*Written problem*
The data below should be printed in full, exactly, and without any of its images.

─── Supplied data ───

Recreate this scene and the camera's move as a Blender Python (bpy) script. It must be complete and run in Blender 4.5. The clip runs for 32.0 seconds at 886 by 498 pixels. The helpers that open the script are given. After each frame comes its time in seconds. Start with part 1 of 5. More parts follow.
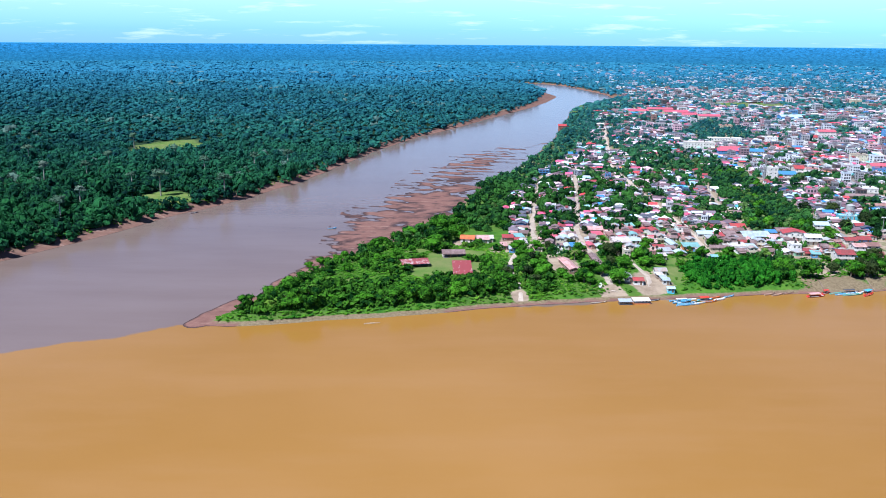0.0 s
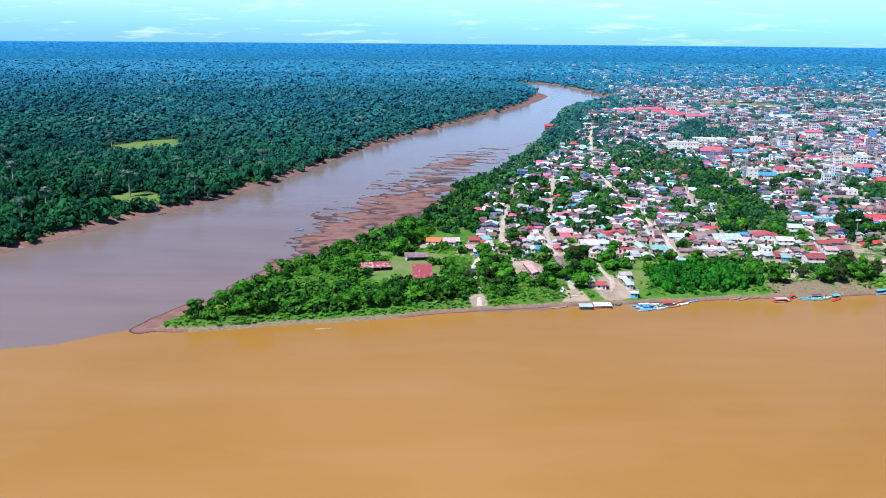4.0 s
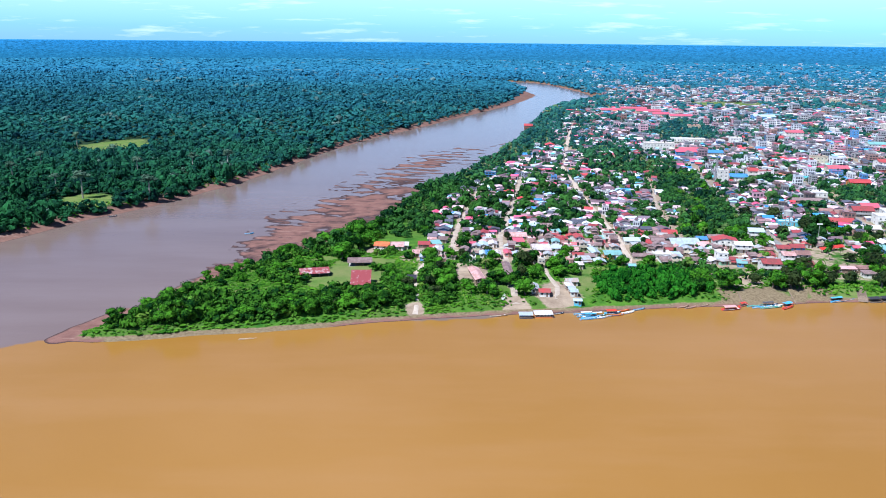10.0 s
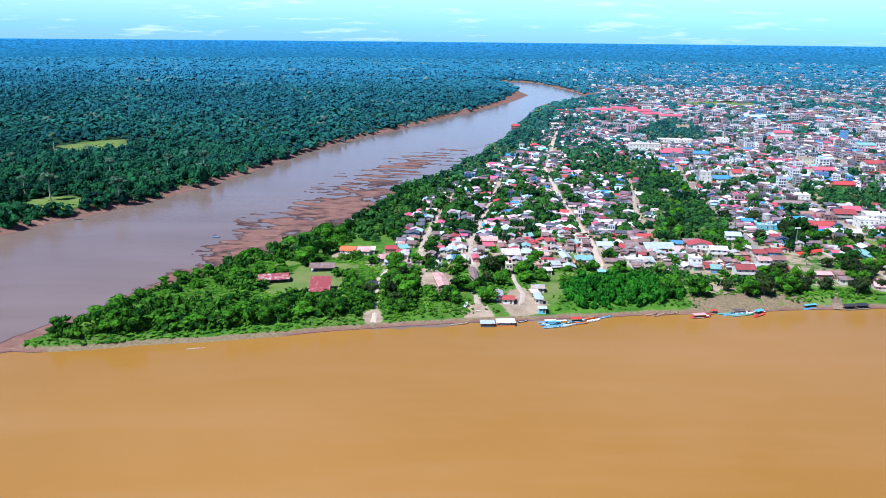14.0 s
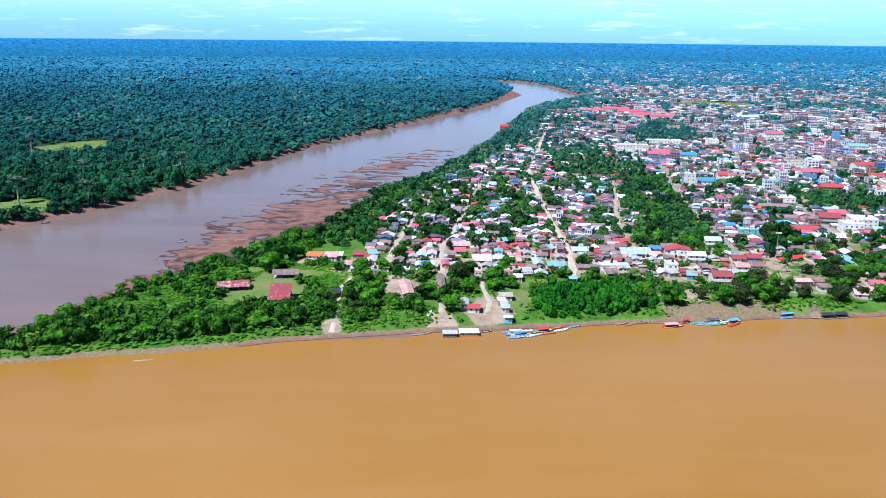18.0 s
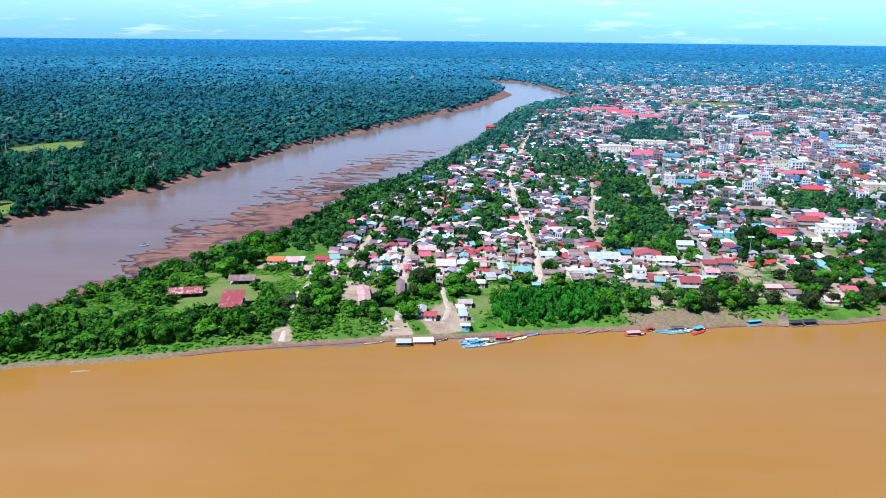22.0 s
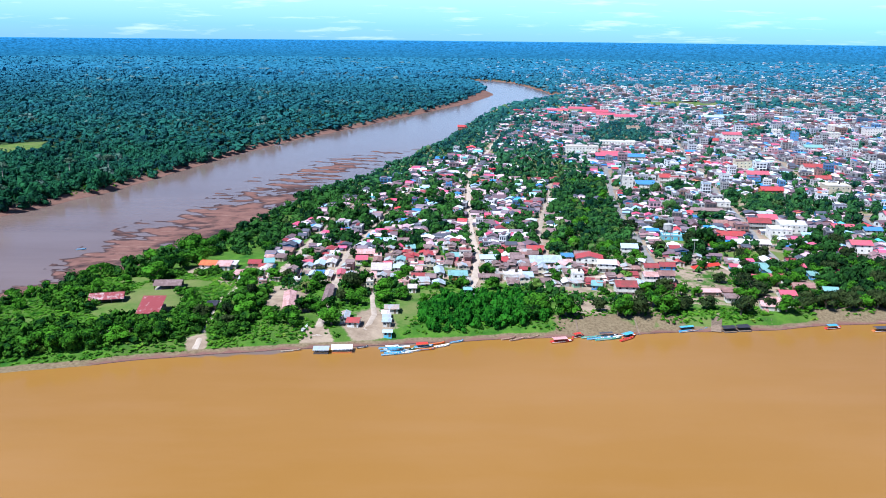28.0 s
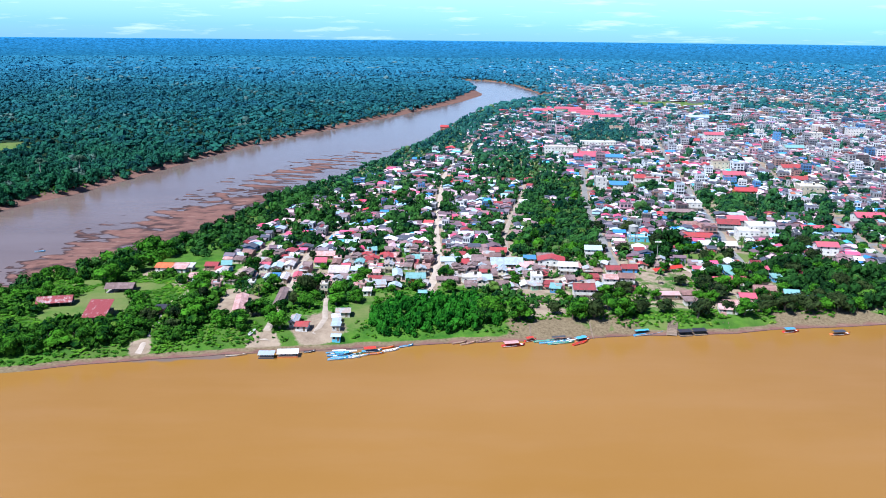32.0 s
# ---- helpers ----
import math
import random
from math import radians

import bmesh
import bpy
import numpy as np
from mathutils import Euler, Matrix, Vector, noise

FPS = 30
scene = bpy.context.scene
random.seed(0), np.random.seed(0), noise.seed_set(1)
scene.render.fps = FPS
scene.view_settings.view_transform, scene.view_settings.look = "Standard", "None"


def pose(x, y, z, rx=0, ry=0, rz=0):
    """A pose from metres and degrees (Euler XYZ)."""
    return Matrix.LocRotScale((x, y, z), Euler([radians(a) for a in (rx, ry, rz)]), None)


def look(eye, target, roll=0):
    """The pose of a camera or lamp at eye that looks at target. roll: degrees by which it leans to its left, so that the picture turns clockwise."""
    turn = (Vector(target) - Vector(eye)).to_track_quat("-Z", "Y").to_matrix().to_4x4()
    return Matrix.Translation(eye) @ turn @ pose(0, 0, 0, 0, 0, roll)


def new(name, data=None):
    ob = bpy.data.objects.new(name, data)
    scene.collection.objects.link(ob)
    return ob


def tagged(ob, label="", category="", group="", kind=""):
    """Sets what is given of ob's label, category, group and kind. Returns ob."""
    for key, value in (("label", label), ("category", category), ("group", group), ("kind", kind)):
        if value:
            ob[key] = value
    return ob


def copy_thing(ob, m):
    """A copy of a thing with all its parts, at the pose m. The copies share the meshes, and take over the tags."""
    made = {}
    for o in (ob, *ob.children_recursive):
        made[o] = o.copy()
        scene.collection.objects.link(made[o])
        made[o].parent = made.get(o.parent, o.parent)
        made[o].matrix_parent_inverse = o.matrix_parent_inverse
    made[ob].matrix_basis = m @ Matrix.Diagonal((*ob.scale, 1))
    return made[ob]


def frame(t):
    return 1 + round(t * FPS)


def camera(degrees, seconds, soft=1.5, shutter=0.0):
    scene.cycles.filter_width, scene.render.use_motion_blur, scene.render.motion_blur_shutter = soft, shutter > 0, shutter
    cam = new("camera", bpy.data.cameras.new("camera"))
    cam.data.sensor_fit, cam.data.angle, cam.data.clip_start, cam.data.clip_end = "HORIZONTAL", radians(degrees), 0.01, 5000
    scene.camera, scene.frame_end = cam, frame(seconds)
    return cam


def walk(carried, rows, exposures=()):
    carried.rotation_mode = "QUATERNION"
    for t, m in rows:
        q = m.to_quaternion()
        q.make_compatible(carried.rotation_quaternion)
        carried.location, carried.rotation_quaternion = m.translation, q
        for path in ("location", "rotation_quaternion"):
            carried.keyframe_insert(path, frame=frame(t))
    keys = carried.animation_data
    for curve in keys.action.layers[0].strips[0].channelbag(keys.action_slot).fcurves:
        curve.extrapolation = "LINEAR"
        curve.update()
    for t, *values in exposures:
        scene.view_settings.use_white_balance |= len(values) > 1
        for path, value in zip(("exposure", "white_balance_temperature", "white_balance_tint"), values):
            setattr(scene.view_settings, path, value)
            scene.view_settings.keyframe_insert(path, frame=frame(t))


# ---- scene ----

───

*Exercise response*
Recreate this scene and the camera's move as a Blender Python (bpy) script. It must be complete and run in Blender 4.5. The clip runs for 32.0 seconds at 886 by 498 pixels. The helpers that open the script are given. After each frame comes its time in seconds. Start with part 1 of 5. More parts follow.
0.0 s
4.0 s
10.0 s
14.0 s
18.0 s
22.0 s
28.0 s
32.0 s
# ---- helpers ----
import math
import random
from math import radians

import bmesh
import bpy
import numpy as np
from mathutils import Euler, Matrix, Vector, noise

FPS = 30
scene = bpy.context.scene
random.seed(0), np.random.seed(0), noise.seed_set(1)
scene.render.fps = FPS
scene.view_settings.view_transform, scene.view_settings.look = "Standard", "None"


def pose(x, y, z, rx=0, ry=0, rz=0):
    """A pose from metres and degrees (Euler XYZ)."""
    return Matrix.LocRotScale((x, y, z), Euler([radians(a) for a in (rx, ry, rz)]), None)


def look(eye, target, roll=0):
    """The pose of a camera or lamp at eye that looks at target. roll: degrees by which it leans to its left, so that the picture turns clockwise."""
    turn = (Vector(target) - Vector(eye)).to_track_quat("-Z", "Y").to_matrix().to_4x4()
    return Matrix.Translation(eye) @ turn @ pose(0, 0, 0, 0, 0, roll)


def new(name, data=None):
    ob = bpy.data.objects.new(name, data)
    scene.collection.objects.link(ob)
    return ob


def tagged(ob, label="", category="", group="", kind=""):
    """Sets what is given of ob's label, category, group and kind. Returns ob."""
    for key, value in (("label", label), ("category", category), ("group", group), ("kind", kind)):
        if value:
            ob[key] = value
    return ob


def copy_thing(ob, m):
    """A copy of a thing with all its parts, at the pose m. The copies share the meshes, and take over the tags."""
    made = {}
    for o in (ob, *ob.children_recursive):
        made[o] = o.copy()
        scene.collection.objects.link(made[o])
        made[o].parent = made.get(o.parent, o.parent)
        made[o].matrix_parent_inverse = o.matrix_parent_inverse
    made[ob].matrix_basis = m @ Matrix.Diagonal((*ob.scale, 1))
    return made[ob]


def frame(t):
    return 1 + round(t * FPS)


def camera(degrees, seconds, soft=1.5, shutter=0.0):
    scene.cycles.filter_width, scene.render.use_motion_blur, scene.render.motion_blur_shutter = soft, shutter > 0, shutter
    cam = new("camera", bpy.data.cameras.new("camera"))
    cam.data.sensor_fit, cam.data.angle, cam.data.clip_start, cam.data.clip_end = "HORIZONTAL", radians(degrees), 0.01, 5000
    scene.camera, scene.frame_end = cam, frame(seconds)
    return cam


def walk(carried, rows, exposures=()):
    carried.rotation_mode = "QUATERNION"
    for t, m in rows:
        q = m.to_quaternion()
        q.make_compatible(carried.rotation_quaternion)
        carried.location, carried.rotation_quaternion = m.translation, q
        for path in ("location", "rotation_quaternion"):
            carried.keyframe_insert(path, frame=frame(t))
    keys = carried.animation_data
    for curve in keys.action.layers[0].strips[0].channelbag(keys.action_slot).fcurves:
        curve.extrapolation = "LINEAR"
        curve.update()
    for t, *values in exposures:
        scene.view_settings.use_white_balance |= len(values) > 1
        for path, value in zip(("exposure", "white_balance_temperature", "white_balance_tint"), values):
            setattr(scene.view_settings, path, value)
            scene.view_settings.keyframe_insert(path, frame=frame(t))


# ---- scene ----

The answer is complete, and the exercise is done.